Data extract —
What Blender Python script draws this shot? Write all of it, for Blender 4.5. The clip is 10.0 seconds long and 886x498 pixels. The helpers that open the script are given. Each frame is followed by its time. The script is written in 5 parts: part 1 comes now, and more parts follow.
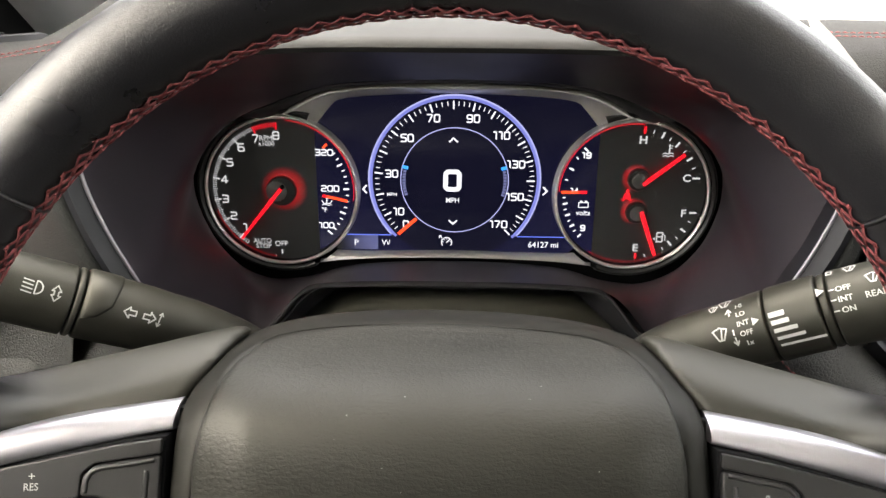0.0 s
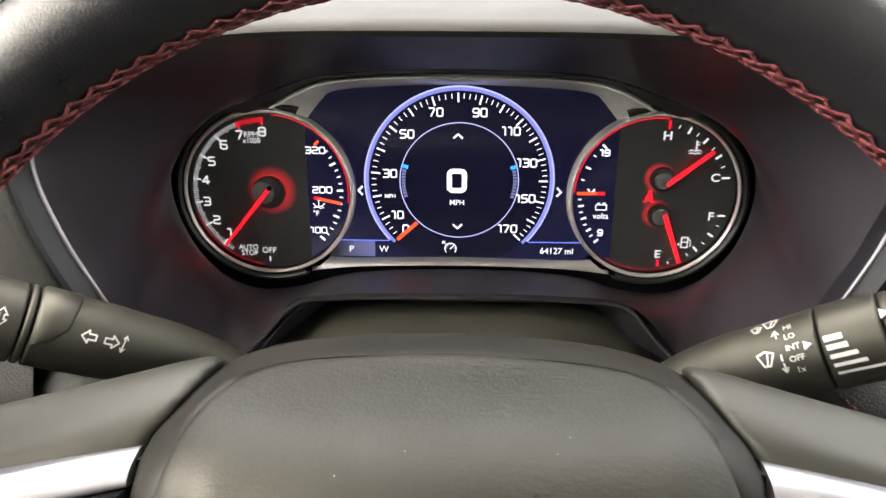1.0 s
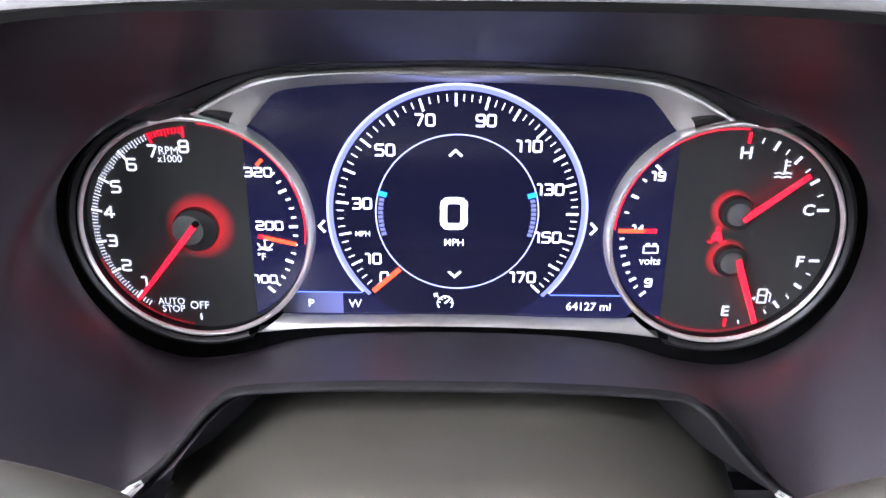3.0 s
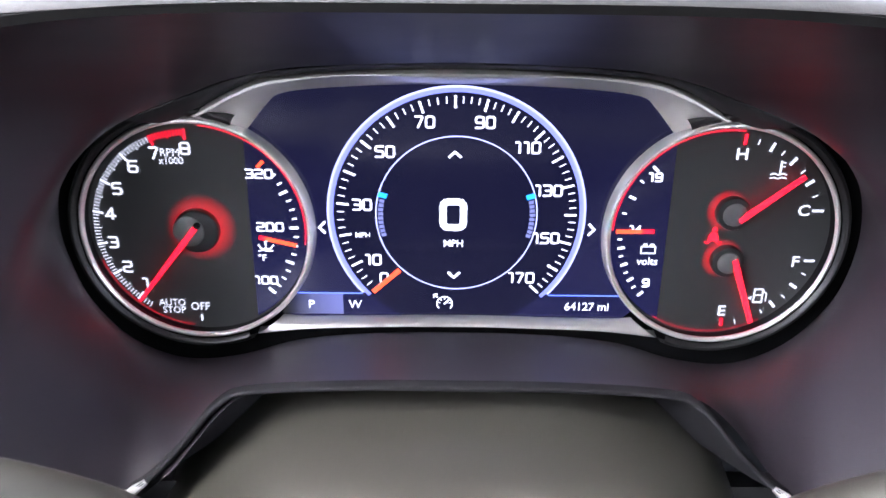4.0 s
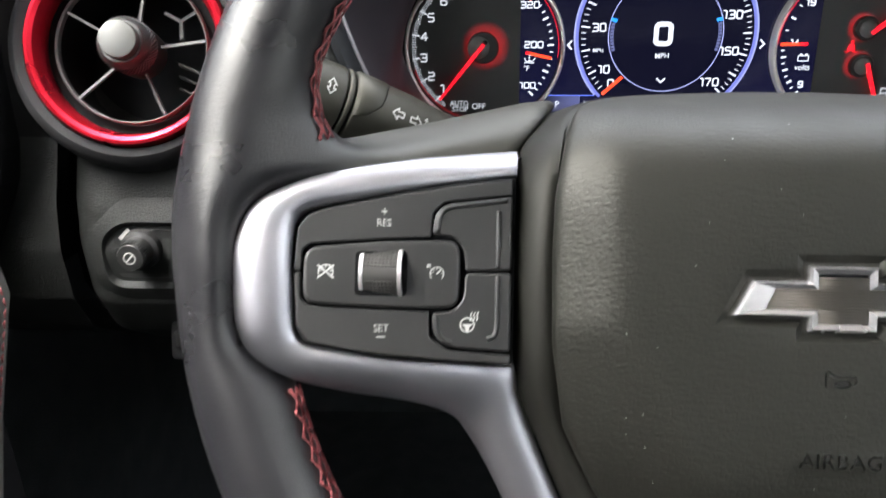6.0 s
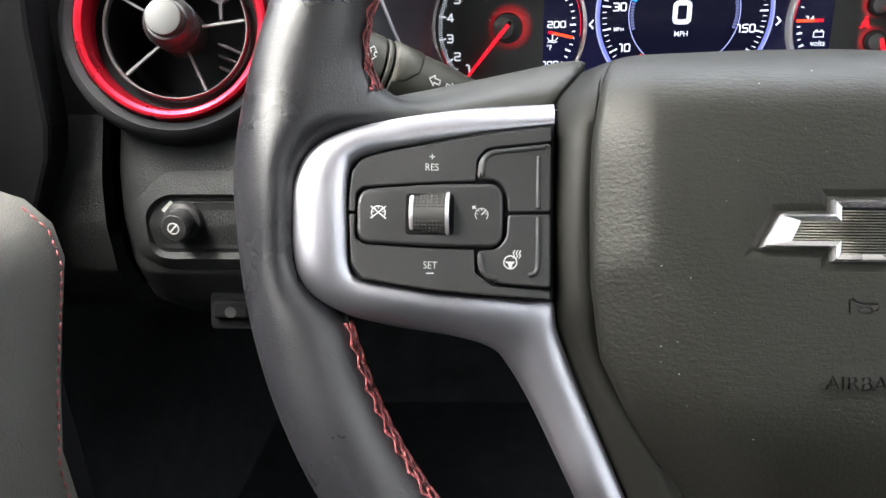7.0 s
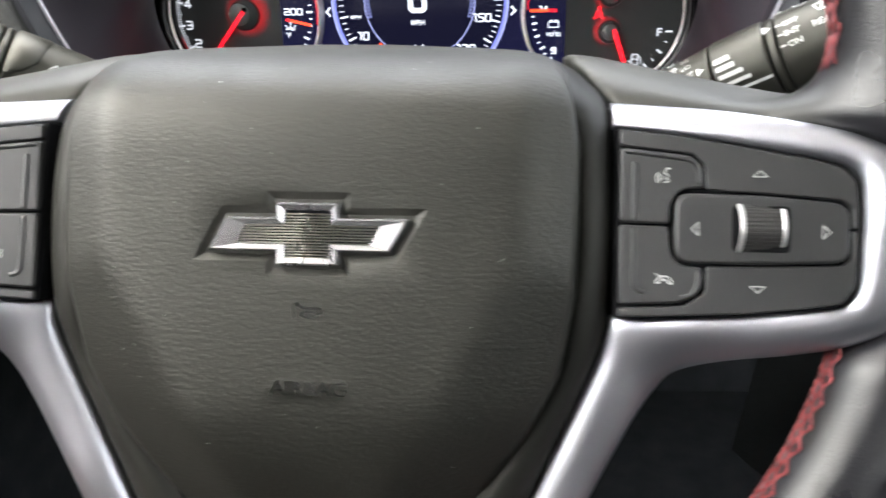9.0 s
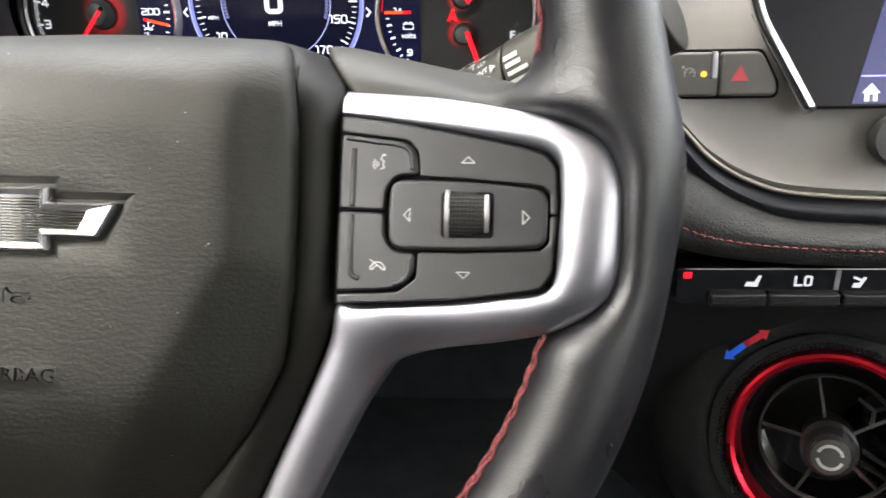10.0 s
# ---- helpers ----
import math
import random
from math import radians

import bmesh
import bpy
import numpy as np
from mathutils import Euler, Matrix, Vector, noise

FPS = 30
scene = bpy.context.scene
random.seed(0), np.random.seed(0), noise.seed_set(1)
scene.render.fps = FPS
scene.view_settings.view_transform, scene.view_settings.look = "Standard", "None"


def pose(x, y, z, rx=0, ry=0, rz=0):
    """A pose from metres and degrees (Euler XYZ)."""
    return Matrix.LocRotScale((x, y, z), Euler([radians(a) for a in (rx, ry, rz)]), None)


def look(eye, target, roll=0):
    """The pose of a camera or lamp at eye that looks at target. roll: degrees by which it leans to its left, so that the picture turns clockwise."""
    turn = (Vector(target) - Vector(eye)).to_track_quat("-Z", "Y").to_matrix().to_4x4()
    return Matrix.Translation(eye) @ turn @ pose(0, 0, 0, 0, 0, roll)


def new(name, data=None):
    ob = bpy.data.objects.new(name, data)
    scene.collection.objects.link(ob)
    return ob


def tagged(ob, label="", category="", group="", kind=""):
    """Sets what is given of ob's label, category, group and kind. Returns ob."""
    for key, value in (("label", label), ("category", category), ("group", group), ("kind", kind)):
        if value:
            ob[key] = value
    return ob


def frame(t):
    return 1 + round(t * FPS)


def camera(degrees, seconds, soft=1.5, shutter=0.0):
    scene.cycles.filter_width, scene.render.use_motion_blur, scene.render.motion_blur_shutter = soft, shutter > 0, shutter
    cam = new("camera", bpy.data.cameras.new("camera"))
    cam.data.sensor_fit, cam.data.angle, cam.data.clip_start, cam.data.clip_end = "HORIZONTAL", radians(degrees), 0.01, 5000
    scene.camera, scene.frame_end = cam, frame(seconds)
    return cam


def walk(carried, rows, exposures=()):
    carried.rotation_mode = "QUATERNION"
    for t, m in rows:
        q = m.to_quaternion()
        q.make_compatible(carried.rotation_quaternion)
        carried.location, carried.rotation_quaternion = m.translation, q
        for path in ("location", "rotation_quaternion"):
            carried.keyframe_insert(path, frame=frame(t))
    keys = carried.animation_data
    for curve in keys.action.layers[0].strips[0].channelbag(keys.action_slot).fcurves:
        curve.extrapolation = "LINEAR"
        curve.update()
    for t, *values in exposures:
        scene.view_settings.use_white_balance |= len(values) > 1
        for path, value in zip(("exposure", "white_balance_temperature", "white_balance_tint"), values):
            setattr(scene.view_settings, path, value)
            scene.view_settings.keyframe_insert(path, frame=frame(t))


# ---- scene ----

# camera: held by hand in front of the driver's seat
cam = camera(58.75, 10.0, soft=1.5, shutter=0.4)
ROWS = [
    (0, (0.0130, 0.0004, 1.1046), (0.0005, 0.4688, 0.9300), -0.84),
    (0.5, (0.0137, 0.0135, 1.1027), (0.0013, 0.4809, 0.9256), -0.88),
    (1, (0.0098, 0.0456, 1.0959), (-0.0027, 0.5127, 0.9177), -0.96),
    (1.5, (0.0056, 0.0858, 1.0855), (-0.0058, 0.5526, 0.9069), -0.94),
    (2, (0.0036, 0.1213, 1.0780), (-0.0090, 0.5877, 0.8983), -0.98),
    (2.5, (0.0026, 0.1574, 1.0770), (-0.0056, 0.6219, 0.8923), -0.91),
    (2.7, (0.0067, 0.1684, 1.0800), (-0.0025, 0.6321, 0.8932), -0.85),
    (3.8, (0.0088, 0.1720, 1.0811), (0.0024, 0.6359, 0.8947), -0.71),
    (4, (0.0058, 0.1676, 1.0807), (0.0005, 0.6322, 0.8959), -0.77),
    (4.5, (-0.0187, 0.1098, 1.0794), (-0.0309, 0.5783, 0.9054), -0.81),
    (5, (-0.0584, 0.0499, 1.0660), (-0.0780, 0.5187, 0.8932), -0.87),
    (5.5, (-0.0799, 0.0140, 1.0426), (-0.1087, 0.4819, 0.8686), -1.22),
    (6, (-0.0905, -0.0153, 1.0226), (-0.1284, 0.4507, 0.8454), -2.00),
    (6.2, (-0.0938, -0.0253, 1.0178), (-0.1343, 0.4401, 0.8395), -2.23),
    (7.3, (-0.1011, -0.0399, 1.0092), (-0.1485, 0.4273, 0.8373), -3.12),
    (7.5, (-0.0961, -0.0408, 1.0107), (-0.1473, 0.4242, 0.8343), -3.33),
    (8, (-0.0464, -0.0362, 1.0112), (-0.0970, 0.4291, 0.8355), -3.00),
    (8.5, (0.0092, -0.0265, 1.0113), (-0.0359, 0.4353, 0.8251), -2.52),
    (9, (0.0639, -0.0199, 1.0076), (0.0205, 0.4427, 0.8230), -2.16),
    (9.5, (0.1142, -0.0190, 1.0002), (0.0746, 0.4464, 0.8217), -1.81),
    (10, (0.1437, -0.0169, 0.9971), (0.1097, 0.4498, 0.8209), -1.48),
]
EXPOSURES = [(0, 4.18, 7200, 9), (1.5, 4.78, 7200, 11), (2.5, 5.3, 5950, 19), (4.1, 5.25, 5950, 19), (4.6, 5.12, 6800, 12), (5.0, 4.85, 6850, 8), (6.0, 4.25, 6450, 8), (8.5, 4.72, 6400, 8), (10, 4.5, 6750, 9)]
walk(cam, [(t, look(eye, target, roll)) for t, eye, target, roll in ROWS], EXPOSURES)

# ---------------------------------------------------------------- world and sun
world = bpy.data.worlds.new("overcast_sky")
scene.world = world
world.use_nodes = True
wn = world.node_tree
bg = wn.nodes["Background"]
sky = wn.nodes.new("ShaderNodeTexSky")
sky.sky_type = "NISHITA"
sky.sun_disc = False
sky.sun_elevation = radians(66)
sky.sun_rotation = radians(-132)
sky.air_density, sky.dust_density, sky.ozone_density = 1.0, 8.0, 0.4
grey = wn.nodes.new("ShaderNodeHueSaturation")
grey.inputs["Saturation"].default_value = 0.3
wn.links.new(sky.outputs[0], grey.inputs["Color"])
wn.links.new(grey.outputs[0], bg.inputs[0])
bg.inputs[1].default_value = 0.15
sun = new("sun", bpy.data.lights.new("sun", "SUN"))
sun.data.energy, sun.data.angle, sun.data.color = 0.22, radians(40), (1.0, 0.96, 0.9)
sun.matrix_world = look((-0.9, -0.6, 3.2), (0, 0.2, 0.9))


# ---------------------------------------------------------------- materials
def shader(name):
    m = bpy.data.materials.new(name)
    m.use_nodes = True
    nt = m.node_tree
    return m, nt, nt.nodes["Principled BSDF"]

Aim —
In the material above, find the lines that contain "curve" and show them.

Finished exercise —
    for curve in keys.action.layers[0].strips[0].channelbag(keys.action_slot).fcurves:
        curve.extrapolation = "LINEAR"
        curve.update()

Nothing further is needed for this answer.